In a unanimous 4–0 vote on January 27, The FCC thwarted China Unicom’s plans for global domination, at least as far as Americans are concerned.

Officials are convinced that the U.S. based tentacle of the state-run Chinese company would be nothing but spy surveillance in disguise.

Back in 2021, the Federal Communications Commission outlawed China Telecom Americas, and two years before that, eighty-sixed China Mobile.

The latest FCC vote means that all three mobile carriers are prohibited from providing cell service anywhere in the United States. Xi Jinping won’t be tapping every call, after all.

The announcement is particularly urgent as the Beijing home branch of China Unicom is “the official and only communication service partner for the 2022 Beijing Winter Olympic Games.”
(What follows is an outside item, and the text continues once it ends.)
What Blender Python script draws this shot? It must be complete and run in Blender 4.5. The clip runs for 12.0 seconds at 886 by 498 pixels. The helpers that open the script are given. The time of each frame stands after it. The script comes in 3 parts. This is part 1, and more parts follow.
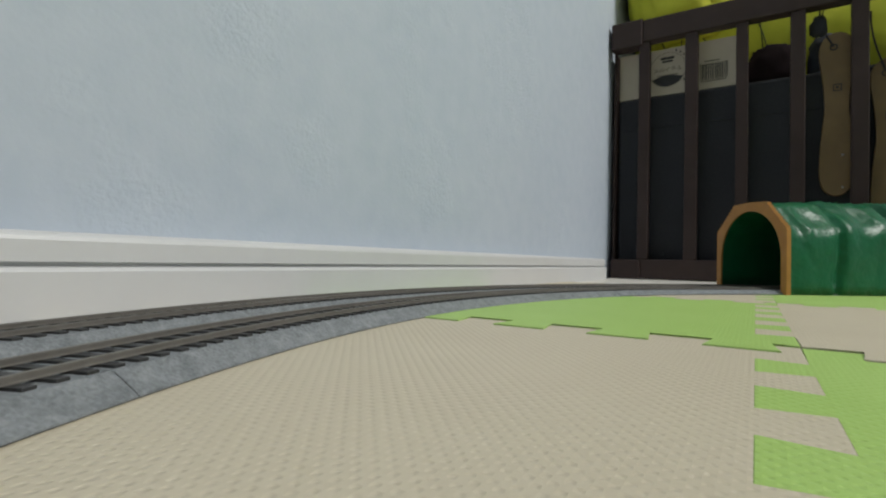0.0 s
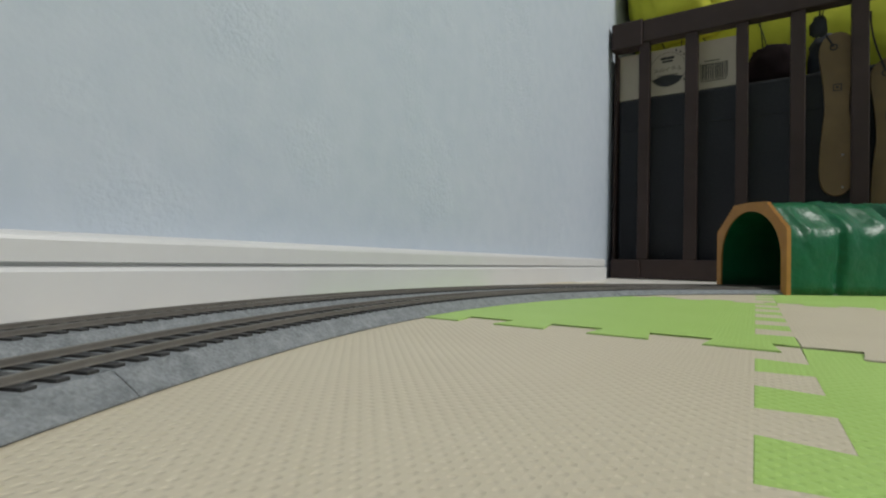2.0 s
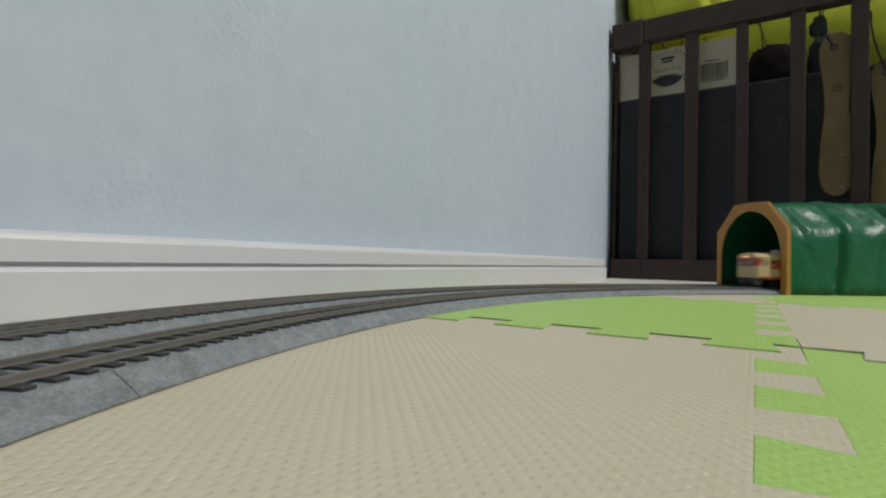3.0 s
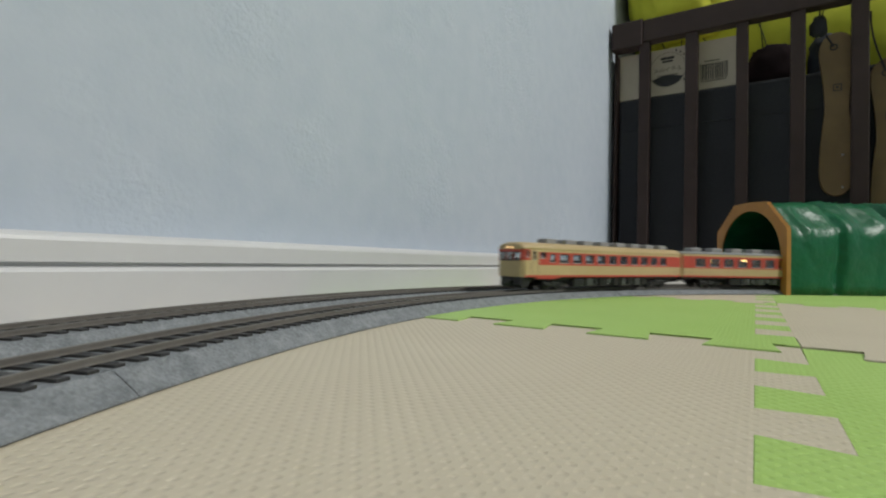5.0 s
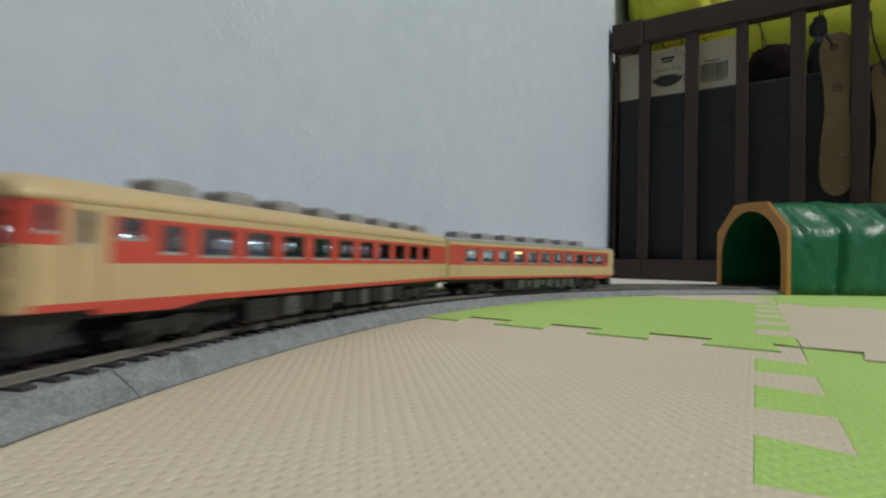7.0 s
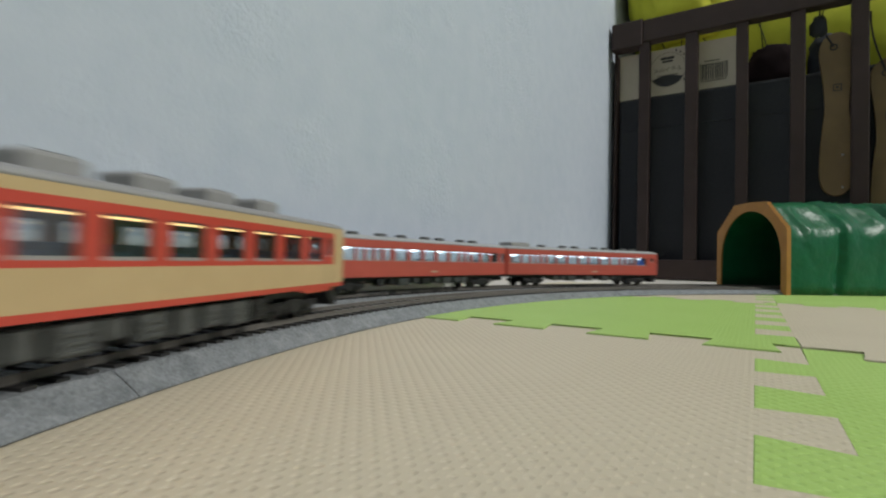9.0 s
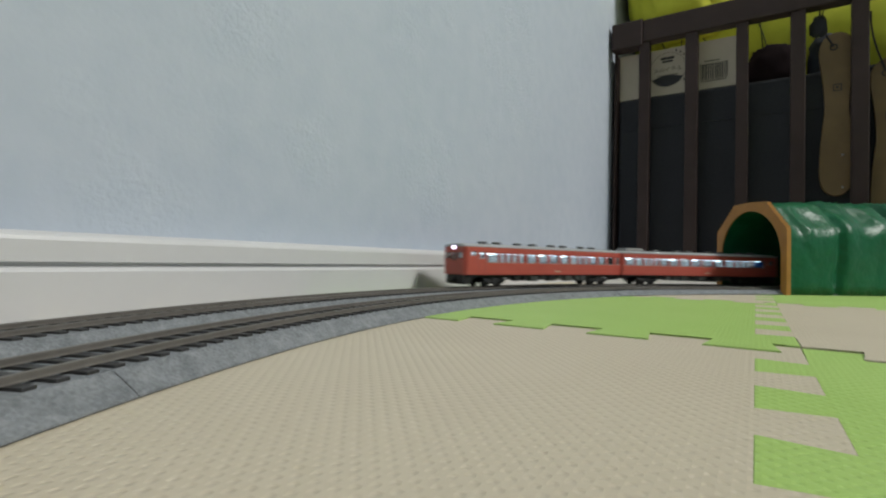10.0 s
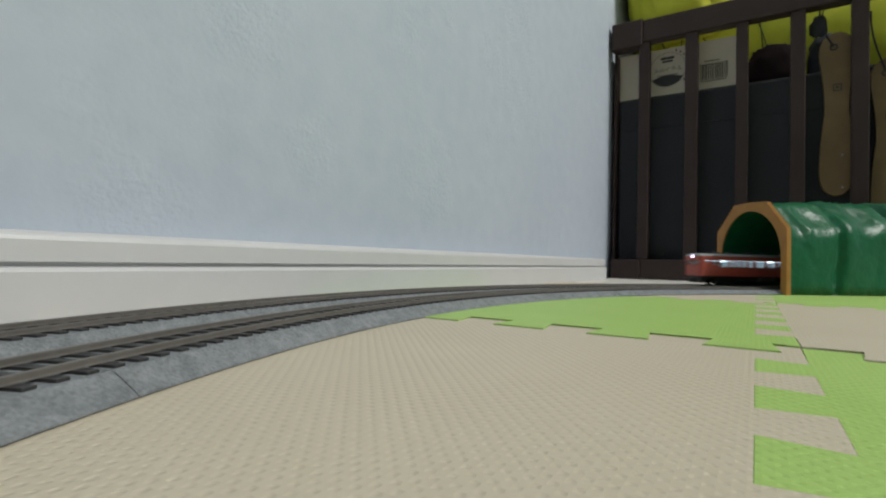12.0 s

That’s something the FCC has no control over and the games begin on February 4.

60 days to cease service

The FCC order gives China Unicom “60 days to cease domestic and international services.” That will be a big hit to the communists because China Unicom Americas was given operating authority a full “two decades ago.”

Now that they’re entrenched and entangled with the U.S. technology, “the national security landscape has shifted.”

FCC Chairwoman Jessica Rosenworcel explains that there’s “been mounting evidence, and with it, a growing concern that Chinese state-owned carriers pose a real threat to the security of our telecommunications networks.”

The panel also has their sights on “Chinese telecom providers Pacific Networks Corp and ComNet, its wholly-owned subsidiary.”

An order was issued to those entities by the FCC in April of 2020 which “required the firms to show proof that they were free from Chinese state influence.” They aren’t. It seems that each and every one of these Chinese companies have the same problem. A Chinese cybersecurity law which compels the carriers to “be used as an espionage tool and give Beijing opportunities to ‘access, store, disrupt, and/or misroute U.S. communications.'”

Rosenworcel notes, companies like China Unicom are “highly likely to be forced to comply with Chinese government requests—including the disclosure of communications by American citizens—without sufficient legal protections and independent judicial oversight.”